Yvette Martinez-Vu, a theater scholar also from UCLA, spoke at the plenary about Mayan women in Chiapas, Mexico, and their attempts to educate and empower their fellow women through theater. A group called Fortaleza de la Mujer Maya does plays about domestic relationships in the Maya community, and those plays often highlight the sexist culture that keeps wives from making major family decisions, Martinez-Vu said, and encourages women to challenge their roles. They also offer practical solutions, such as computer and business classes, Martinez-Vu said.
The Evils of Gender Oppression
The challenges of female empowerment in a patriarchal society was a major theme at the conference. In the final session, I attended a panel where two scholars dealt with domestic violence against women in India. Roy Juhi, a global gender studies scholar at the State Unversity of New York, Buffalo, is a from Bihar, India. For her, the damage caused by India’s dowry system is personal as well as political. “I grew up with this,” she said. “A lot of my friends got married.” The dowry tradition, though officially illegal, requires the bride’s family to pay the groom’s family a certain amount (negotiated according to wealth and resources) upon marriage. Eighty percent of Indian marriages involve dowries, and far too often, the groom’s family feels cheated by this negotiation, and take out their anger on the bride, Juhi said. In the worst case scenario, they kill the bride and then claim it’s suicide. Juhi said there are as many as 2,400 dowry deaths a year, and most remain unprosecuted, because the laws protecting brides are full of loopholes favoring the perpetrators.

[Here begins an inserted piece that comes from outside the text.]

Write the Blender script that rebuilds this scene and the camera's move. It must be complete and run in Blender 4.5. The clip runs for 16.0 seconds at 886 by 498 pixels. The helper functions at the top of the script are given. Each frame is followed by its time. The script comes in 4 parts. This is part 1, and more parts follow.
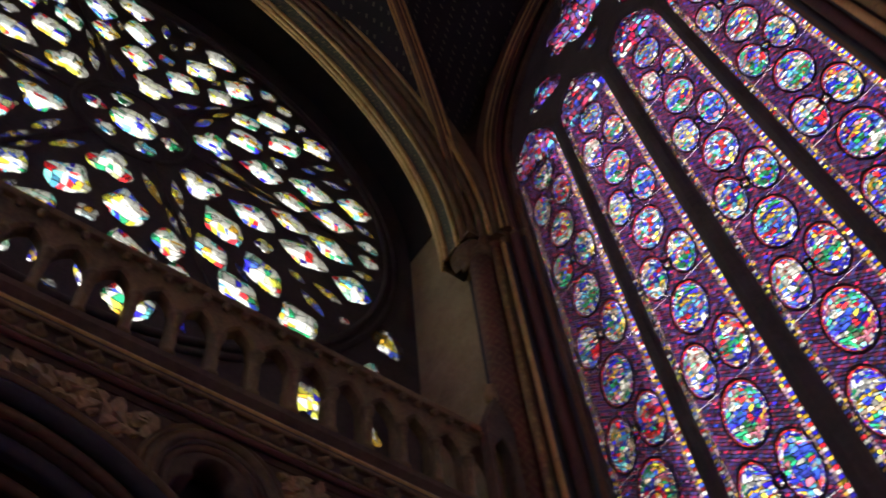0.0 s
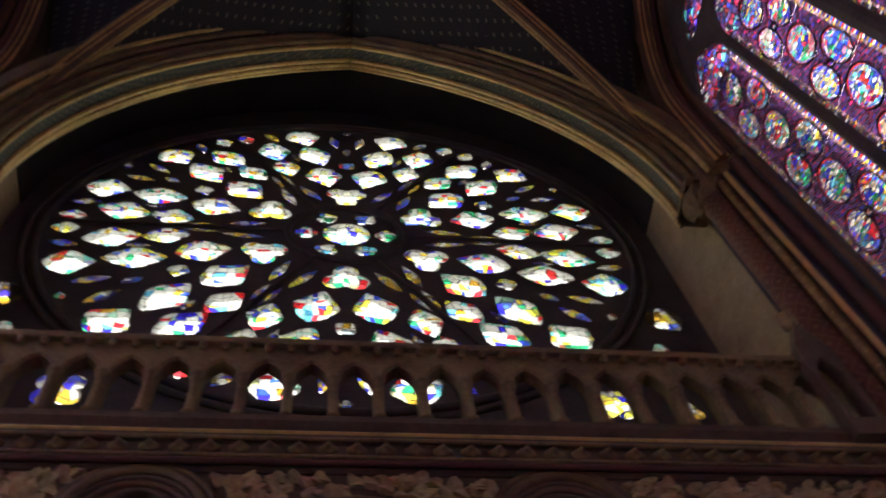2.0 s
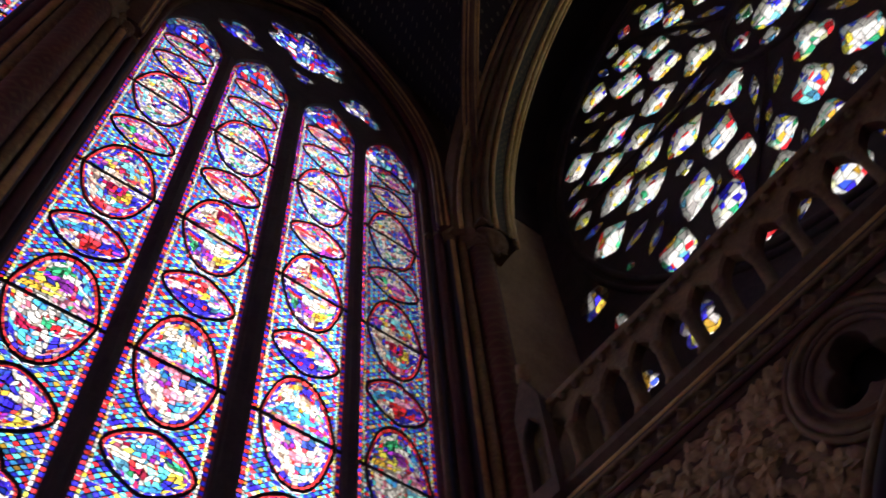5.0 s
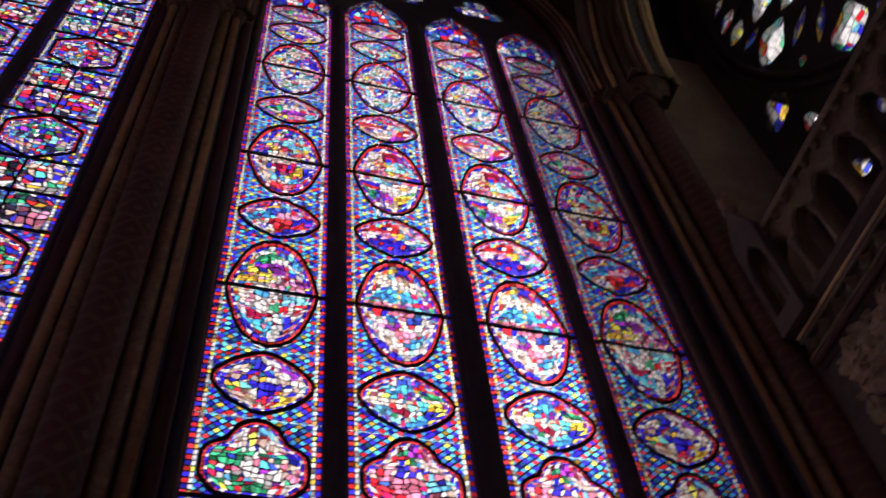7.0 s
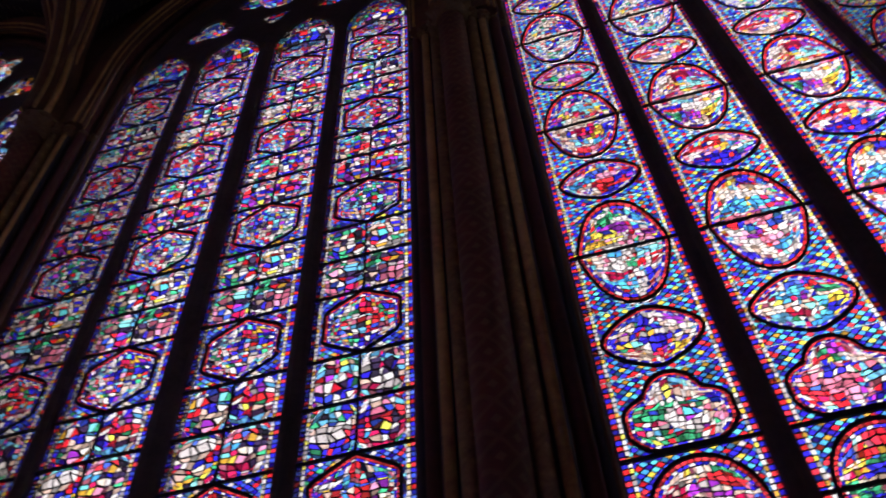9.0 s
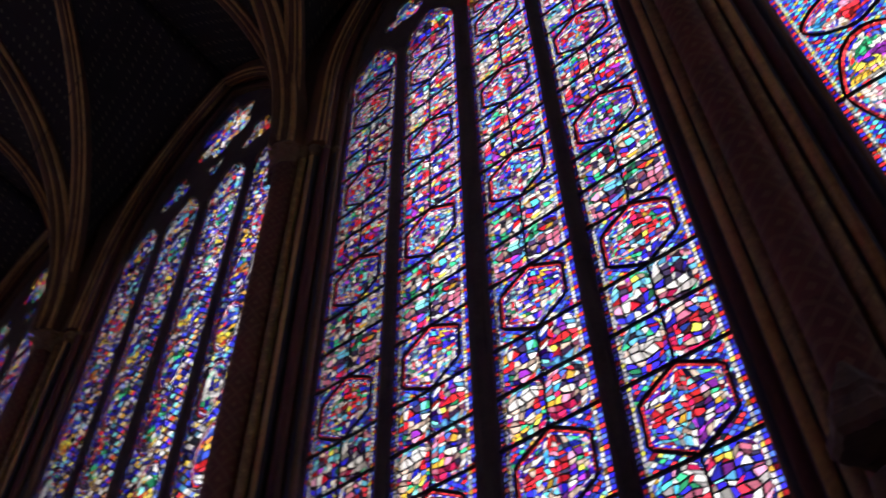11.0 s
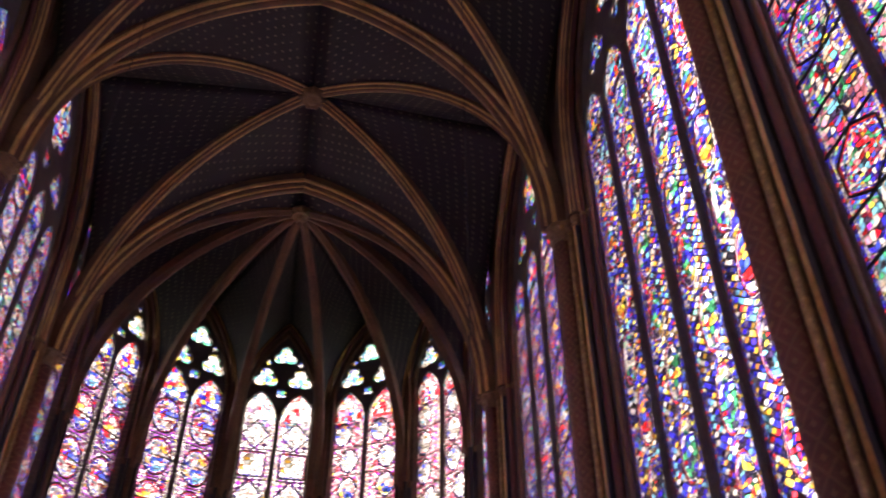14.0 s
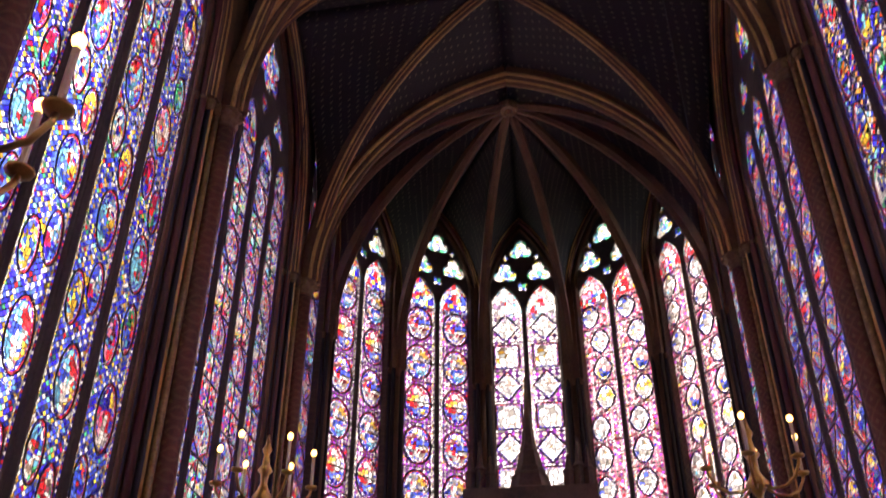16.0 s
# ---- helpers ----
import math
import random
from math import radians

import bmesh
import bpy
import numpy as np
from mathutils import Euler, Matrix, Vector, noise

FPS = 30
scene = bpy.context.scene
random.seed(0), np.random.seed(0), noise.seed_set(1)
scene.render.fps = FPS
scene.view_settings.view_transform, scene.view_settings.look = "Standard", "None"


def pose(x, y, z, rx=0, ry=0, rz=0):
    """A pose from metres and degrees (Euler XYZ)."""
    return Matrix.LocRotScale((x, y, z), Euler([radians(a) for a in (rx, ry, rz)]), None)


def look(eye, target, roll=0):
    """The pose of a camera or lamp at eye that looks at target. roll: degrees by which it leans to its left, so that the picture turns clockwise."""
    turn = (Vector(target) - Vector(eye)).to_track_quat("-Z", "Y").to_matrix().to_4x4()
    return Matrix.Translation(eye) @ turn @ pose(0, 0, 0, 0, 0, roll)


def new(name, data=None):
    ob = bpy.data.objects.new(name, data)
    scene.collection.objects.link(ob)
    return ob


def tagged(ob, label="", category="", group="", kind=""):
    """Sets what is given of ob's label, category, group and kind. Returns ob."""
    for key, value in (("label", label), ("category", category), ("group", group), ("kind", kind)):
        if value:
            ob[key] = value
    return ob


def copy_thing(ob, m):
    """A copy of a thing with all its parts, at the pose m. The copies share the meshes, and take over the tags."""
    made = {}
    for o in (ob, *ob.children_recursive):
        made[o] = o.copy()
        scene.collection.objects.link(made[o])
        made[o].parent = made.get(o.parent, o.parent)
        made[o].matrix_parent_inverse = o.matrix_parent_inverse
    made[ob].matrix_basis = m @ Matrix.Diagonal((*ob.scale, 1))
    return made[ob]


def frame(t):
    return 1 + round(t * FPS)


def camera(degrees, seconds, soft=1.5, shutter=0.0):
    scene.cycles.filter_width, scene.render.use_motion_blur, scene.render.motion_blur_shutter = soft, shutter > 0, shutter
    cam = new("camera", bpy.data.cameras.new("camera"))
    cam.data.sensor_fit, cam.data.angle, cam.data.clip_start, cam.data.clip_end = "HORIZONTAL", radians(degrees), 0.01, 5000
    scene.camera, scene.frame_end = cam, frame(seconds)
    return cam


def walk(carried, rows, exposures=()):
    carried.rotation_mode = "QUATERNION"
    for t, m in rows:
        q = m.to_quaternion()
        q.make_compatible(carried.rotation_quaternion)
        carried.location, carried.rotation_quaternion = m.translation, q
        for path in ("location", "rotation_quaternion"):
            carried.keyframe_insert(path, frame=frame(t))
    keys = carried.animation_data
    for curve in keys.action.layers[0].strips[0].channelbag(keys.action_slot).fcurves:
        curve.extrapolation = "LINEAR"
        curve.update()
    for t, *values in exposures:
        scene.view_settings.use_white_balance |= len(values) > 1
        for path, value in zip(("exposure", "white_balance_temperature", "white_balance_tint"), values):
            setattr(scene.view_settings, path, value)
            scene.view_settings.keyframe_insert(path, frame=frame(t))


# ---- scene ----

Even when this situation doesn’t end in murder, domestic violence is common. “Fifty-nine percent of married women in Bihar are exposed to domestic violence,” Juhi said, adding that it doesn’t help that Hindu tradition requires that women stay with their husbands no matter what. A subsequent paper, by Julia Kowalski of the University of Chicago, talked about that violence, but revealed a twist: while we often assume the abuser must be the husband, that is not always the case. Kowalski spoke of a case study where one young bride was being abused by her sister-in-law, who hit her under the pretext of training her to be a proper wife. The authorities working on the case decided that mediation was the way to resolve the problem, Kowalski said, a decision frowned upon by most domestic abuse experts who think this gives too much power to the abuser. However in this case, it helped, Kowalski said, adding that the complexities of interpersonal relationships should be taken into account when dealing wth problems such as domestic abuse.